The Victoria Cross at Sea: The Sailors, Marines and Naval Airmen Awarded Britain's Highest Honour by John Winton

The Victoria Cross at Sea: The Sailors, Marines and Naval Airmen Awarded Britain's Highest Honour by John Winton

Author:John Winton [Winton, John]
Language: eng
Format: epub
Tags: HISTORY / Military / Naval, Naval, Military, history
ISBN: 9781473876149
Google: fzdmDAAAQBAJ
Publisher: Frontline Books
Published: 2016-07-31T23:52:35.233746+00:00


Archibald Bisset Smith

Atlantic, March 1917

On 10th March 1917, the New Zealand Shipping Company’s cargo steamer Otaki, 7,520 tons, was about 350 miles east of St Miguel in the Azores, outward bound from London to New York. She was in ballast and making about fourteen knots. There was a long swell running and the visibility was poor in heavy rain squalls when, at about 2.30pm, a strange ship was sighted at about three miles on the port quarter. Otaki’s Master, Archibald Bisset Smith, suspected an enemy and did not stop or challenge, but held his course and increased to full speed, about fifteen knots.

The stranger was the German raider Möwe, a fruit carrier converted while building into an auxiliary commerce raider, with guns, torpedoes, armour plating and mines. Commanded by Count Nikolaus zu Dohna-Schlodien, she had been at sea (on her second raiding trip of the war) since November 1916 and had already sunk or captured twenty-one ships, mostly British. She was smaller than Otaki, but faster, and carried four 5.9-inch, one 4.1-inch and two 22-pounder guns to Otaki’s single stern-mounted 4.7-inch. At first, Dohna-Schlodien held off, hoping the weather would clear, but when it was obvious that Otaki was not stopping, Möwe set off in chase. Möwe was rolling heavily, and Dohna-Schlodien wanted to get close to give his gunners a better chance.

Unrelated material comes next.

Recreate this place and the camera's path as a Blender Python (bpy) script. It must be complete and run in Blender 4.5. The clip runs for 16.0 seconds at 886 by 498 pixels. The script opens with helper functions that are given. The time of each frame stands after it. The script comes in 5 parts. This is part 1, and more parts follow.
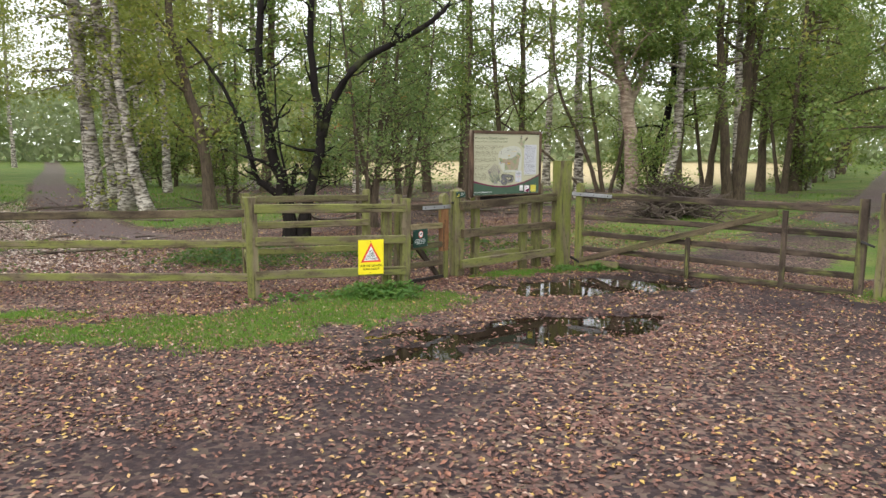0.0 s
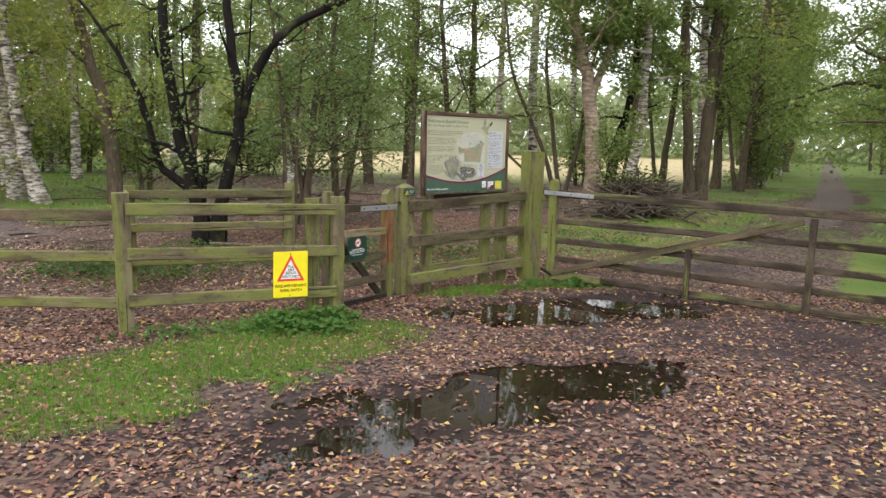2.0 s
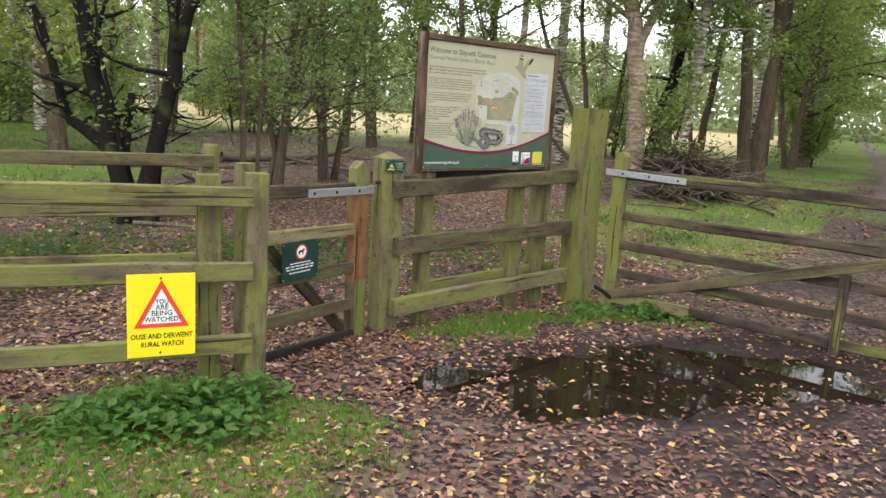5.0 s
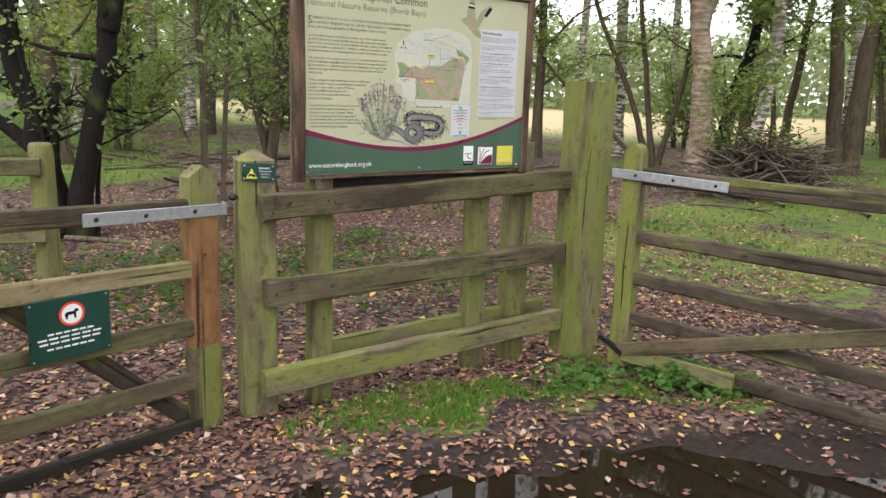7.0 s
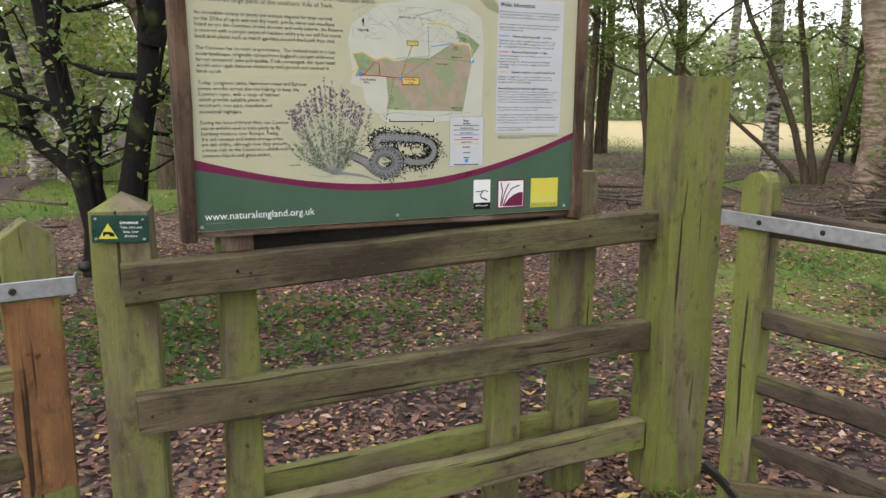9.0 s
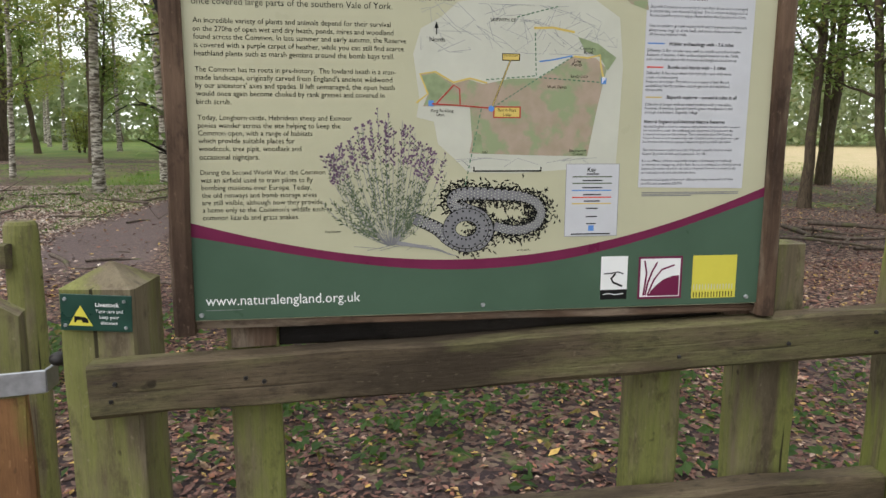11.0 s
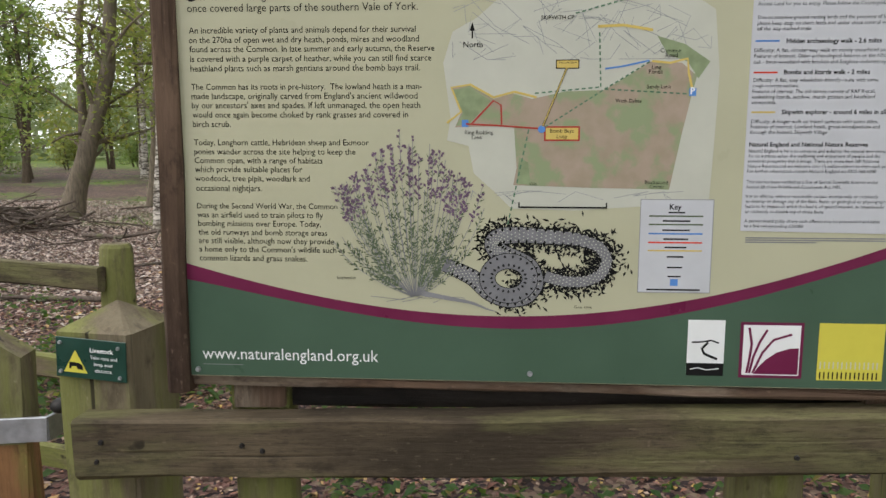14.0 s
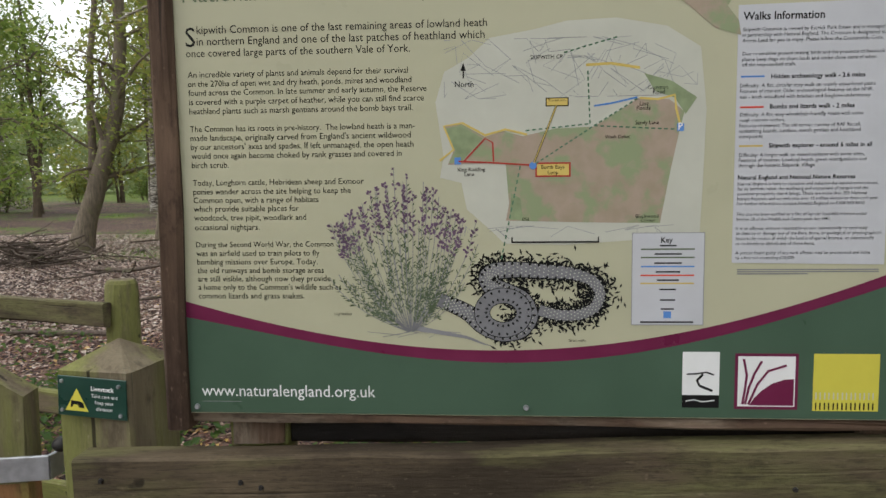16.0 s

At a range of just under 2,000 yards, Möwe fired a warning shot across Otaki’s bows, which Bisset Smith ignored. Möwe’s gunners could see Otaki’s stern gun being manned and trained, and so opened fire in earnest. Both ships exchanged shells for some twenty minutes. Möwe hit Otaki several times, set her on fire and killed four of her crew, including a Boy Apprentice, Basil Kilner, serving the gun.

But Otaki had what the Germans themselves called ‘an excellent gunner’. He hit Möwe seven times, on the signal bridge, and beside the funnel, and along the superstructure and put one shell in a portside coal bunker, starting a fire which burned for three days. Möwe’s officers were amazed by such opposition. Their ship was quite badly damaged, and with a little more luck on Otaki’s side, might even have sunk.

Otaki had now been hit some thirty times and was heavily on fire. Although a big sea was running and darkness was coming on, Bisset Smith was forced to order the lifeboats away. There was no point in losing more lives in a hopeless action.

When the survivors of the crew of seventy-one had taken to the boats, only the Chief Officer, Roland H.L. McNish, the ship’s carpenter and Bisset Smith himself were left on board. The Chief Officer and the carpenter both jumped into the water, thinking that the Master was following them. But Bisset Smith stayed on board, evidently deciding that he preferred to go down with his ship, which sank with the Red Ensign still flying. Möwe picked up the survivors and took them back to Germany, arriving at Kiel on 20th March, where they were interned for the rest of the war.